At Walnut Hill Church we are blessed with a strong tradition and a membership with a high level of satisfaction. Like most ministries and organizations we have our share of folks who express varying degrees of dissatisfaction – some because we are experiencing growth & change, and others because we have not changed & grown quickly enough.
Change is inevitable but it is also uncomfortable.
For one thing, not all change is good. Degeneration is a change of condition, but it is not something I want to experience in my health or my church.
But even good changes can make some people uncomfortable. Change marks the passing of something familiar. It is a constant reminder that nothing remains the same, and we cannot always go back. So when change occurs, even good change, it disturbs our nostalgia.
The key words for the leader concerning change are: effective, positive, and lasting.
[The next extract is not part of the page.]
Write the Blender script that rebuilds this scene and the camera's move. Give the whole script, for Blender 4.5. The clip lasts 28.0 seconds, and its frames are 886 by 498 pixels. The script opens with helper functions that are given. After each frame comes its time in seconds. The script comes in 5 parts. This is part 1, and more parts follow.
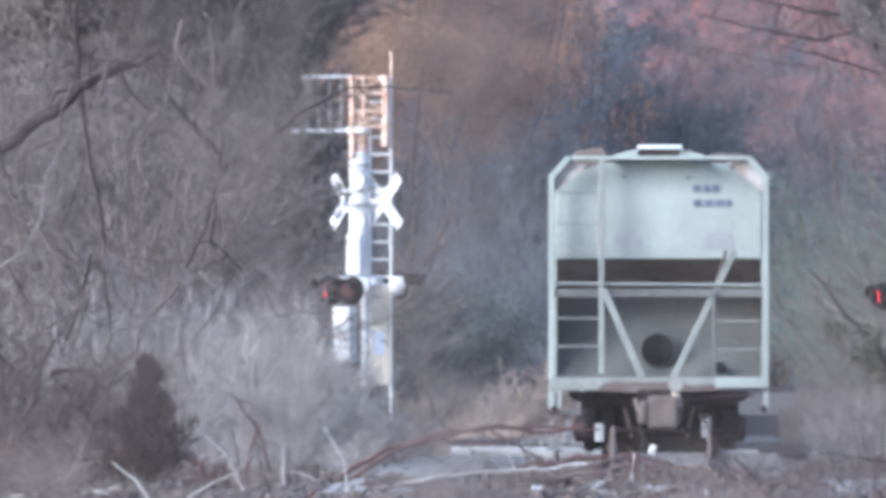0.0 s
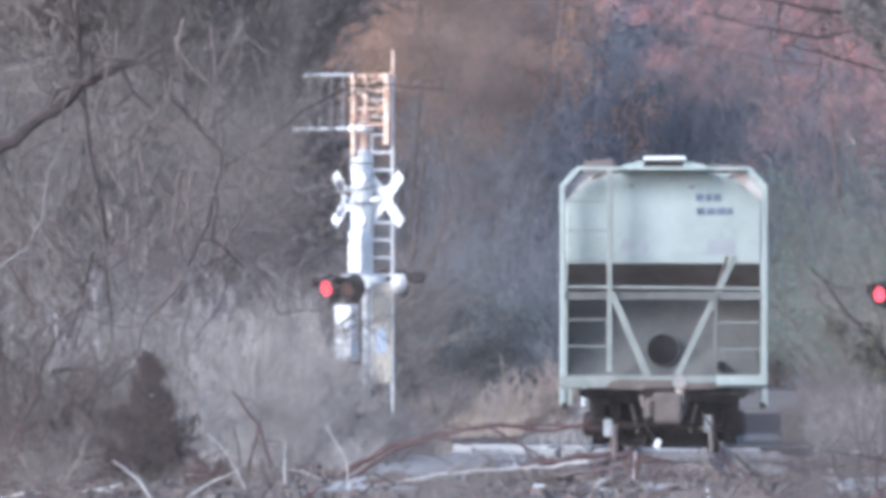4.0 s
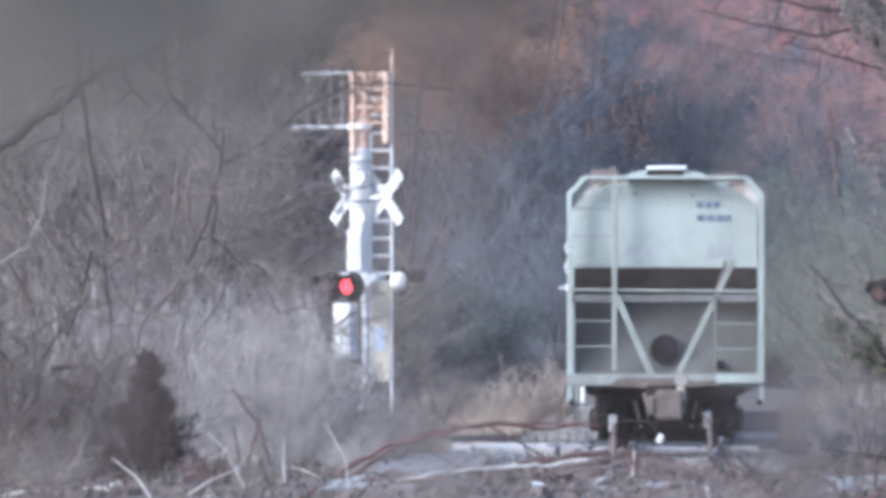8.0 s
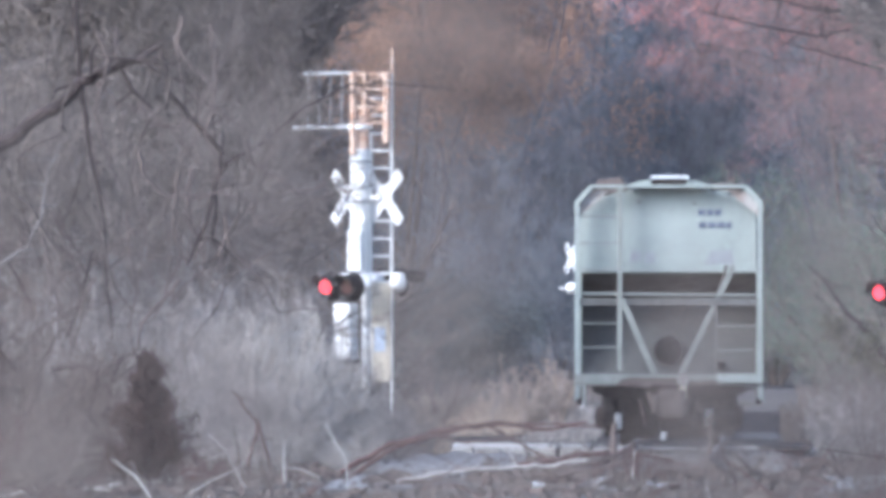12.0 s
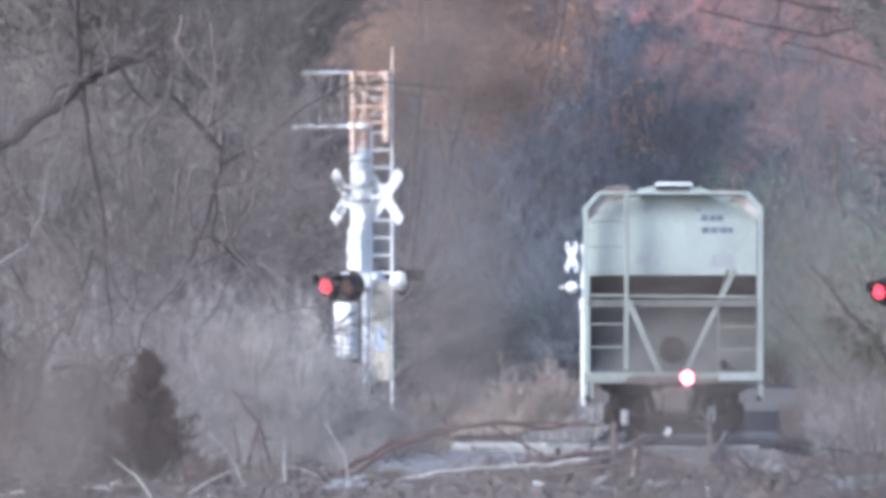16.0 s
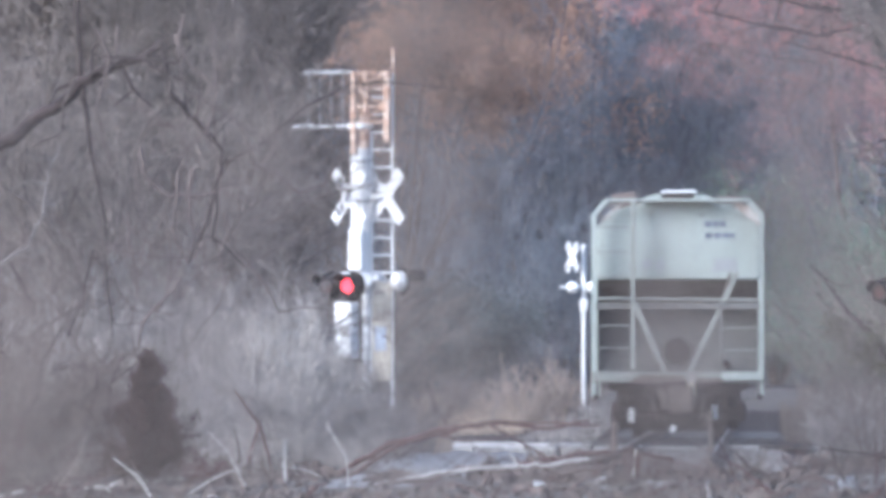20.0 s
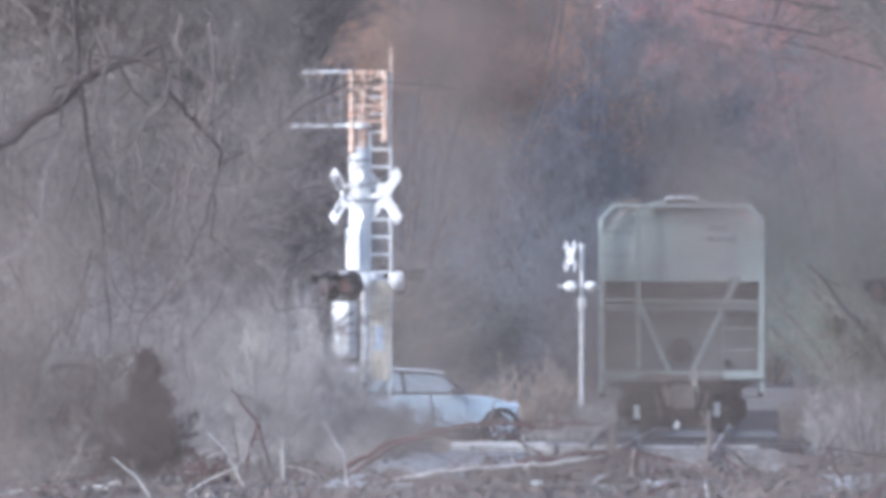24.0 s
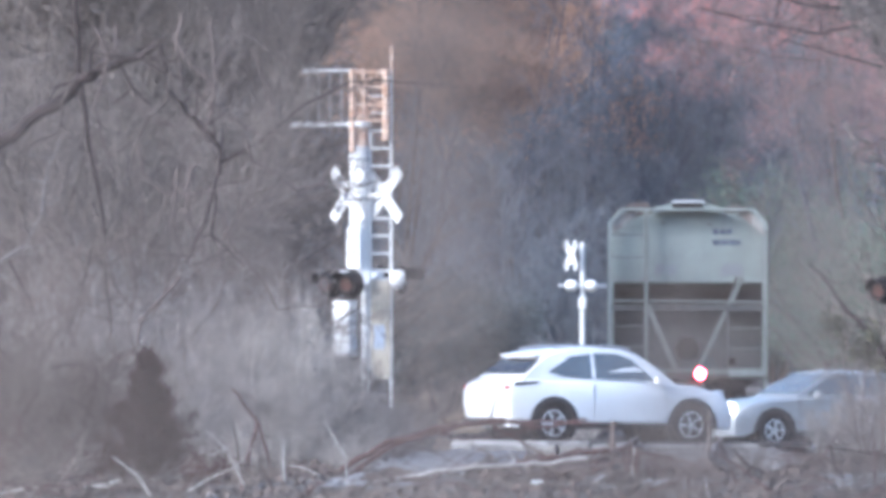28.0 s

Harvard professor John Kotter outlines 8 stages of effective change:
1. Establish a Sense of Urgency
- Examine market and competitive realities
- Identify and discuss crises, potential crises or major opportunities
2. Developing the Guiding Coalition
- Assemble a group with enough power to lead the change effort
- Encourage the group to work as a team
3. Developing a Vision & Strategy
- Create a vision to help direct the change effort
- Develop strategies for achieving that vision
4. Communicating the Change Vision
- Use every vehicle possible to communicate the new vision and strategies
- Teach new behaviors by the example of the Guiding Coalition
5. Empowering Broad-based Action
- Remove obstacles to change
- Change systems or structures that seriously undermine the vision
- Encourage the risk-taking and nontraditional ideas, activities, and actions
6. Generating Short-term Wins
- Plan for visible performance improvements
- Create those improvements
- Recognize and reward employees involved in the improvements
7. Don’t Let Up: Consolidating Gains & Produce More Change
- Use increased credibility to change systems, structures and policies that don’t fit the vision
- Hire, promote, and develop employees who can implement the vision
- Reinvigorate the process with new projects, themes, and change agents
8. Make Change Stick: Anchoring New Approaches in the Culture
- Articulate the connections between the new behaviors and organizational success
- Develop the means to ensure leadership development and succession
These steps come from the business world, but church & ministry leaders would be wise to consider and apply these principles to our own situations.
Lutheran leader Steve Goodwin, in a 2005 interview, said:
“I see so many pastors making the mistakes John Kotter wrote about 20 years ago.”
In an article for Leadership Journal, titled Before You Introduce Change, Bruce Boria observes that most pastors make the mistake of beginning at stage 4.
Boria explains:
I’ve found [Kotter’s] process has substantial implications for guiding change in my church.
In Kotter’s opinion the first three steps are necessary to defrost a hardened status quo. Steps four to seven introduce a number of new practices. And the last step grounds the changes into the organization’s culture.
As pastor of Walnut Hill Church I have intentionally embraced a slow approach to change. This church was not ailing when I came in, so I wanted to affirm the positives that already existed and pre-dated my arrival.
At the same time, because nothing remains the same, and because there are issues that require strategic attention, change is a necessity. With Kotter’s principles in mind, the questions I am asking are these:
- How do we cultivate a sense of need and urgency in a congregation widely satisfied with the way things have, for the most part, always been?
- How do we create a hunger for a better future?
Until we get a handle on these questions no pithy mission or vision statements will produce positive lasting changes. Instead, I suspect, we will find ourselves reminded of the poetic words of the Bard of Ayrshire: “The best laid plans of mice and men often go astray.”